Photo: Apple/Cult of Mac

Apple’s facial-recognition system debuted on the iPhone and later expanded to the iPad. It’s high time Apple brought Face ID to the MacBook line, too.

There are people who aren‘t fans of Face ID because they’ve only used it on on iPhone. Don’t fall into that trap. It’s genuinely a better fit for the iPad and even more suited for a MacBook.

Face ID vs. iPhone

Face ID works brilliantly, but the device it’s installed on has to be pointed directly at the user. Some iPhone users don’t like it because there are times when their device isn’t facing straight at them.

Consider just one example: when their handset is sitting on a desk, people want to be able to glance over and check their messages. But thanks to Face ID they have to pick up the iPhone and point it toward their face to unlock it. It’s an irritating hassle.

Here’s the important part: this problem really only happens with the iPhone. The handset sometimes isn’t right in front the user because it’s acting as a secondary computer. That’s rare for an iPad Pro and almost unheard of for a MacBook.

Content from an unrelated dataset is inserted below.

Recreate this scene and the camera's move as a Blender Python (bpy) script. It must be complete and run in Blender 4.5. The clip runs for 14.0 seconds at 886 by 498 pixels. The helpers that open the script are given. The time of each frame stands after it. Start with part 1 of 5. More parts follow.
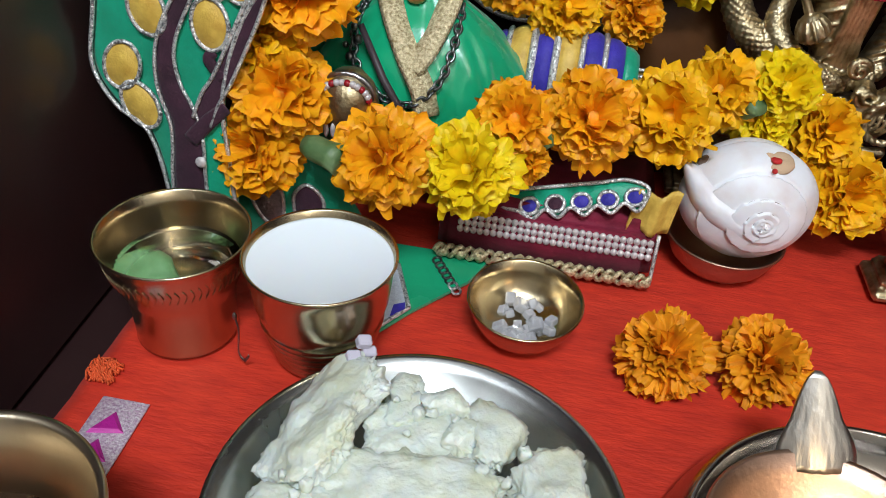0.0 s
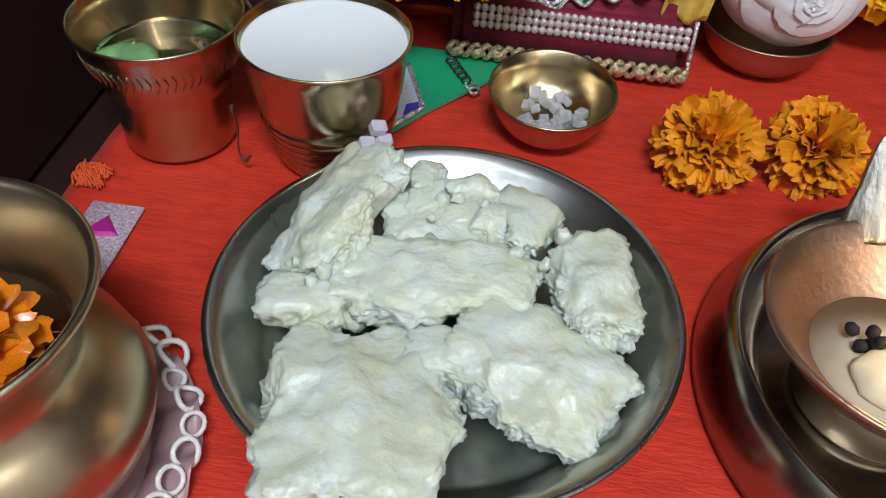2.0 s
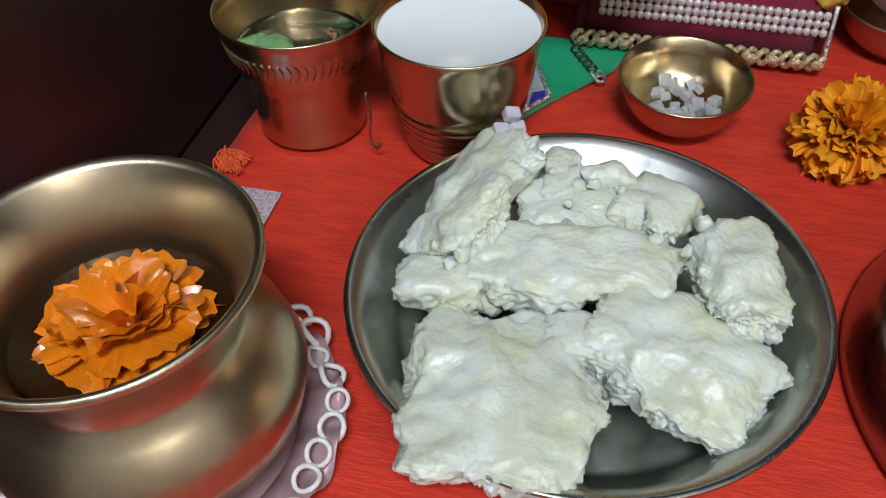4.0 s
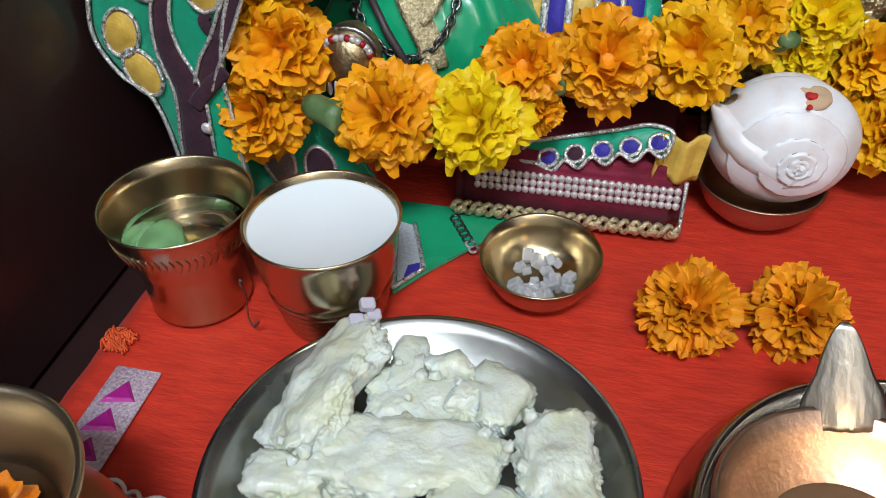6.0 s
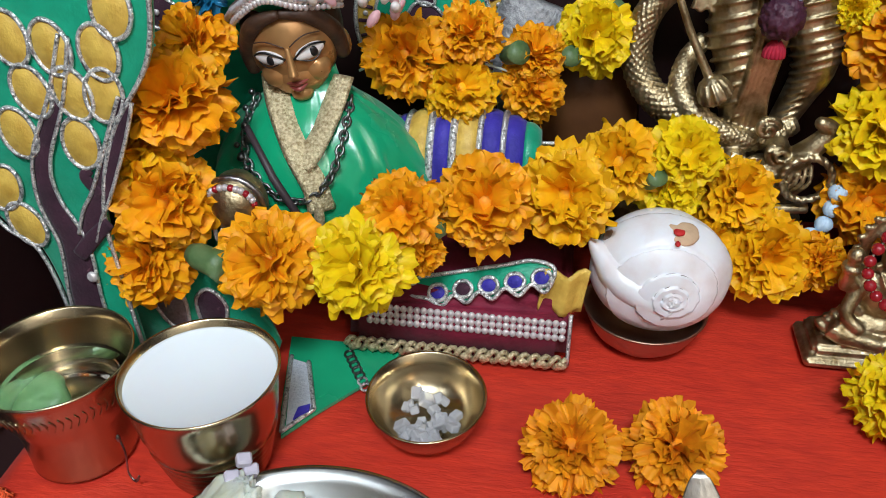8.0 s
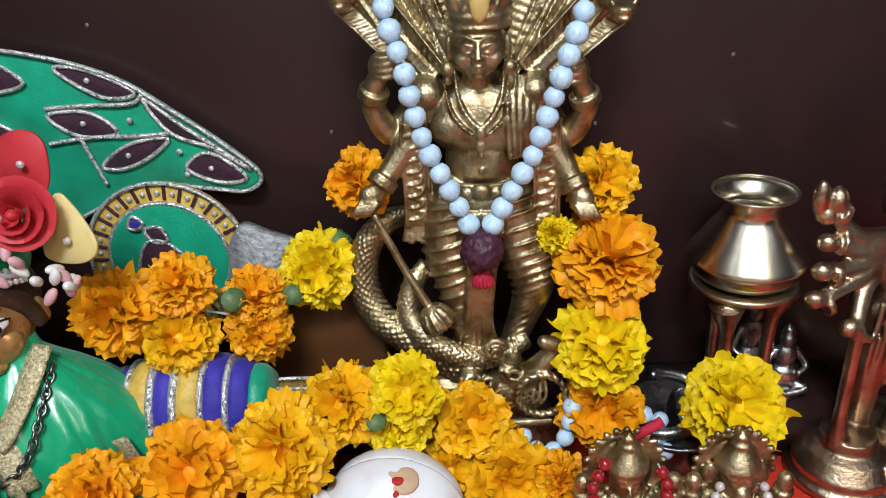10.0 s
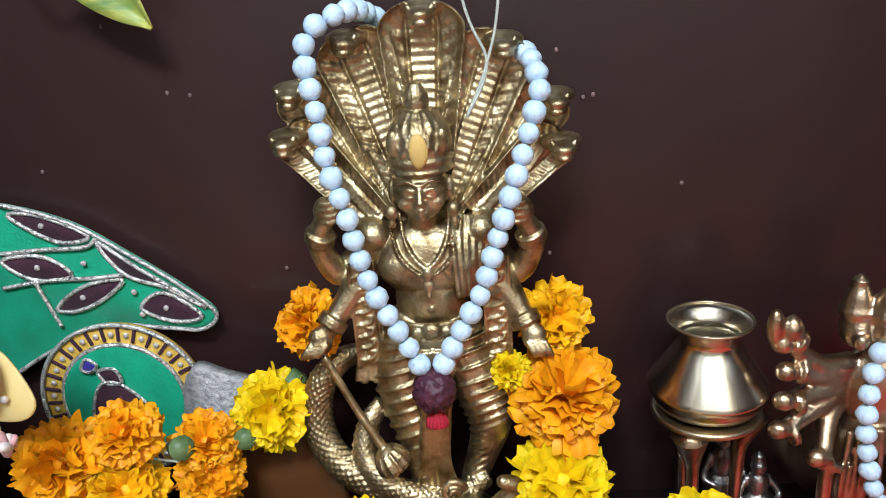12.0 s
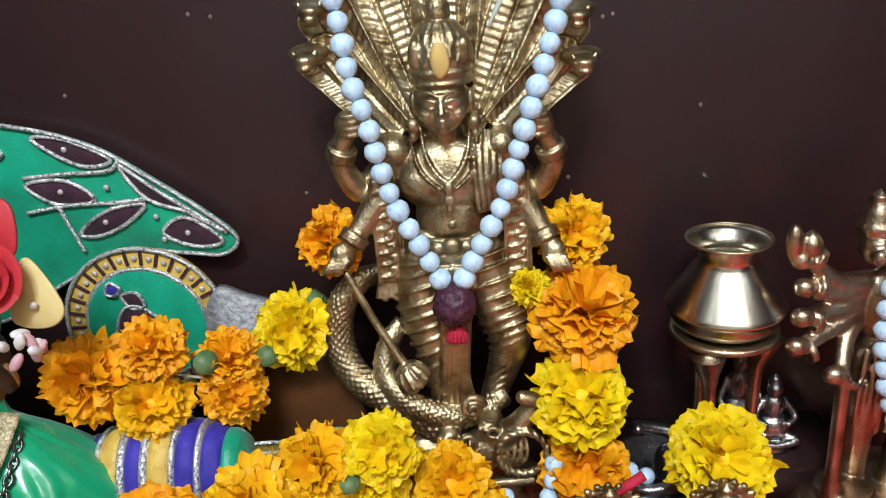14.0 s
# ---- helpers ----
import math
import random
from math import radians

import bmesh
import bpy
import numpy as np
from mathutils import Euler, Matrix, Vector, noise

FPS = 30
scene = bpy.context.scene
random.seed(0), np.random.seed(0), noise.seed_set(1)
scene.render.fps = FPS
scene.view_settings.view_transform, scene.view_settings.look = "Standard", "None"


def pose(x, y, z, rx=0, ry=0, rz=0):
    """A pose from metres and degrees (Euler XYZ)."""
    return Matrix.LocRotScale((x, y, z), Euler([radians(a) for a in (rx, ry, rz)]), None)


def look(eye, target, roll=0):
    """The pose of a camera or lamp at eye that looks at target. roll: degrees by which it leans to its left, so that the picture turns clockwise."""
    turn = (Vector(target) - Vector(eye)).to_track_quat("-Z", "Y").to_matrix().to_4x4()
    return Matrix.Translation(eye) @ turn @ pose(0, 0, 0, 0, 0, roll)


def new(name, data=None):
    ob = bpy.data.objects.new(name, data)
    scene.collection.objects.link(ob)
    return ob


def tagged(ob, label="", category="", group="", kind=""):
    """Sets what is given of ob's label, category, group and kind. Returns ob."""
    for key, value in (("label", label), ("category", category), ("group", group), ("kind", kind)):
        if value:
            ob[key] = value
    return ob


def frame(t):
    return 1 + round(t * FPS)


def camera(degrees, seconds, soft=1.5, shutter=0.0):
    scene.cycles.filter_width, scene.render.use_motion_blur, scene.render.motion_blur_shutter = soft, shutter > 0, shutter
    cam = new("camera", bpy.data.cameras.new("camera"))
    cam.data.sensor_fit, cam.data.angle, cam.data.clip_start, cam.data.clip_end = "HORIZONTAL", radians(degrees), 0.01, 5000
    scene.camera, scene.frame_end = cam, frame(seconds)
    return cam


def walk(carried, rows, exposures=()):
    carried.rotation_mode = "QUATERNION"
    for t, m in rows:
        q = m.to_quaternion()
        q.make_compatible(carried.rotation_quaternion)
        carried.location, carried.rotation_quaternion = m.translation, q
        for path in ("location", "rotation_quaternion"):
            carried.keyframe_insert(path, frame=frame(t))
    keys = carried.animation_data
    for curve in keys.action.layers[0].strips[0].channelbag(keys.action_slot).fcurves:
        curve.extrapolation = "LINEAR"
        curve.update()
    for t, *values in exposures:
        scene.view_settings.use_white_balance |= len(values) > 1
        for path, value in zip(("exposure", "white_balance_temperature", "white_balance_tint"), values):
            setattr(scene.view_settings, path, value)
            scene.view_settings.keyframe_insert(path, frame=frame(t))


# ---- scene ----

Laptops and Face ID: A match made in heaven

One way to use an iOS tablet is to hold it between the hands. With the screen in landscape mode, it’s easy for the user to accidentally block the Face ID scanners. That’s a minor drawback, fixed with the twitch of the fingers.

And the other way to use an iPad Pro is with a clip-on keyboard attached so the two become a laptop. This is where Face ID really shines.

A laptop’s screen is always pointed toward the user so Apple’s facial recognition system is constantly available. It’s so easy the user can forget it’s happening. Unlocking an iPad Pro with Face ID essentially involves just turning it on. The part where the computer scans the user’s face to unlock the device requires absolutely no interaction.

MacBooks need that kind of convenience, too. This is exactly the sort of “It just works” feature that causes people to get a Mac in the first place. Face ID makes signing into websites and apps nearly instantaneous. The same goes for approving the use of a credit card.

While Apple added Touch ID to recent macOS laptops, this isn’t quite as convenient. And that‘s not the only reason to move to Face ID: Apple says that its facial recognition system is 20 times more secure than its fingerprint one.

Also, the sensors would enable Animoji and Memoji to be used on MacBooks, too. These are silly but it’s line laptop users were able to join in the fun.

This could be the year

This is such a logical step it’s surprising Apple hasn’t made it already. Perhaps the rollout of facial recognition has been happening in phases. It debuted in the iPhone X in 2017, moved to the iPad Pro in 2018, and so 2019 could be the year it reaches the MacBook — the much-rumored 16-inch MacBook Pro expected this fall is an excellent candidate.

So if you’re still thinking of Face ID as this thing that makes your iPhone more of a hassle, you need to move past that. MacBooks are used so differently that this facial recognition system will be a huge boon, not an inconvenience.